Card Cracking Scams: Your Personal Connection to Criminals

Card Cracking Scams: Your Personal Connection to CriminalsLarge breaches of consumer information from retailers may be making all the headlines, but other scams are also causing chaos. There is a new twist on old fraud techniques that is individually targeting consumers.

College students and young adults are often very active on social media, and they often need to make extra money. Criminals are taking advantage of these situations with a new version of a money mule type of scam.

It’s called Card Cracking or Card Popping. Criminals will make a personal connection to an account holder on social media, sometimes with a private message or a video, and offer to help them make easy money by giving up their debit or ATM card and PIN information.

The unusual part of the Card Cracking scam is that it turns the account holder into a co-conspirator. The account holder gives the criminals the information and fraudulent funds are deposited. The criminals and the account holder can then both draw money out at an ATM before the fake deposit is discovered. The account holder then files a fraud report. The only one who gets hurt is the financial institution.

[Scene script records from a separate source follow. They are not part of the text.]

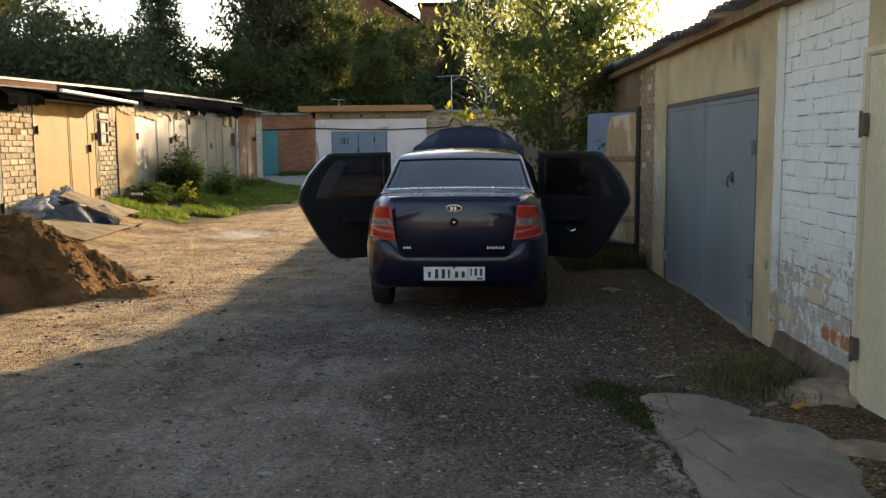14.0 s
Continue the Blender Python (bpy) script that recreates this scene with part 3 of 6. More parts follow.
# open leaf patched with boards, swung out from the wall
leaf2 = thing("open_gate_leaf", pose(2.46, 9.12, 0, 0, 0, 126.5), "open garage gate leaf of faded blue sheet patched with brown board", "gate")
part("sheet", boxes((0.045, 0.86, -0.012, 0.012, 0.2, 1.84), bevel=0.004), M_blue_panel, leaf2)
M_ply = surf("peeling_plywood", (0.40, 0.255, 0.15), 0.2, 2.5, 60, 0.85, bump=0.4, stain=(0.52, 0.42, 0.32), stain_at=(0.50, 0.62), stain_scale=3.0, stretch=(2, 2, 0.5))
part("board", prism(bmesh.new(), [(0.0, 0.22), (0.57, 0.26), (0.55, 0.7), (0.60, 1.05), (0.52, 1.32), (0.49, 1.6), (0.42, 1.79), (0.0, 1.83)], 0.016, pose(0, 0.0125, 0)), M_ply, leaf2, "warped tan plywood board with a broken edge")
for zz in (0.5, 1.24):
    part("batten", boxes((0.0, 0.86, 0.031, 0.05, zz, zz + 0.06), bevel=0.004), M_wood, leaf2)
part("post", tube(bmesh.new(), [(-0.03, 0, 0.0), (-0.03, 0, 1.9)], 0.022, 8), M_black_iron, leaf2)

# sprayed diamond, raised a hair off the plaster
bm = bmesh.new()
for s0, w in ((1.0, 0.016), (0.55, 0.012)):
    for sgn in (1, -1):
        for p0, p1 in (((0, 0.21), (sgn * 0.15, 0)), ((sgn * 0.15, 0), (0, -0.21))):
            u0, v0, u1, v1 = (s0 * q for q in (*p0, *p1))
            d = Vector((0, u1 - u0, v1 - v0)).normalized()
            nn = Vector((0, -d.z, d.y)) * w
            q = [Vector((0, u0, v0)) + nn, Vector((0, u1, v1)) + nn, Vector((0, u1, v1)) - nn, Vector((0, u0, v0)) - nn]
            bm.faces.new([bm.verts.new(v) for v in q])
for k, (q0, tall, slant) in enumerate(((-0.17, 0.19, 0.03), (-0.10, 0.16, -0.03), (-0.04, 0.20, 0.04), (0.03, 0.15, -0.02), (0.09, 0.18, 0.03))):
    for du, dv, w, h_ in ((0, 0, 0.013, tall), (0.0, tall * (0.4 + 0.1 * (k % 3)), 0.05, 0.014)):
        bm.faces.new([bm.verts.new((0, q0 + du + a_ + slant * (b_ / tall), -0.46 + 0.02 * (k % 2) + dv + b_)) for a_, b_ in ((0, 0), (w, 0), (w, h_), (0, h_))])
for k in range(14):
    t0, t1 = (2 * math.pi * (k + e) * 0.8 / 14 + 0.6 for e in (0, 1.02))
    bm.faces.new([bm.verts.new((0, -0.16 + r_ * math.cos(t_), -0.58 + 1.2 * r_ * math.sin(t_))) for r_, t_ in ((0.07, t0), (0.085, t0), (0.085, t1), (0.07, t1))])
g = part("graffiti", bm, M_chalk, east, "sprayed white diamond outline")
g.location = (RX - 0.0235, 7.93, 1.06)


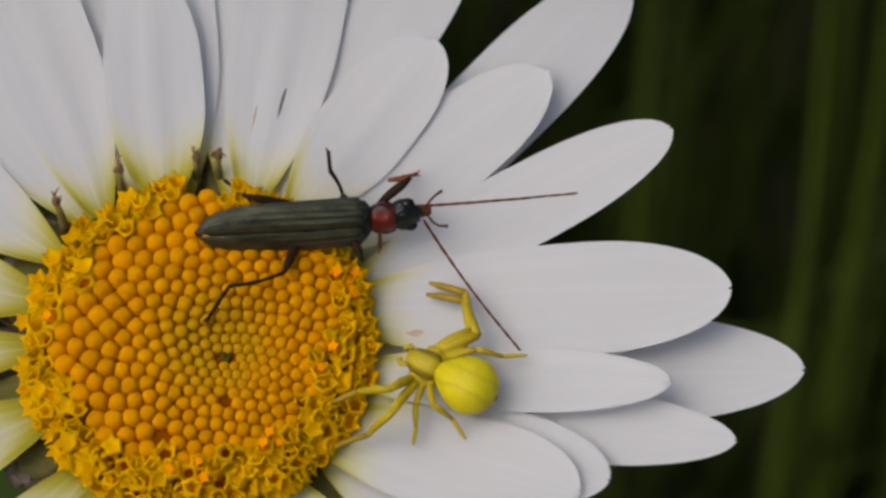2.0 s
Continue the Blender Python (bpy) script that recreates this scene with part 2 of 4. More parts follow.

Of course, the account holder is hurt as well. A person who just wanted to make some extra money has now become a felon. The account holder could go to jail for a long time for such a scam, and the criminals have moved on to their next target.

New variations on this scam are happening all the time. One Michigan student was taken to Chicago with the promise of a scholarship, but she was abandoned and her bank account was drained. Other scams may target college students looking for jobs who give up account information for a supposed credit check. And these types of scams aren’t limited to young people. Anyone could fall prey to a scam.

The best way to prevent these types of scams is to be vigilant with your personal and account information. Don’t take the bait, especially when it could mean you will end up serving time in prison.

Always remember, if it sounds or looks too good to be true, it usually is.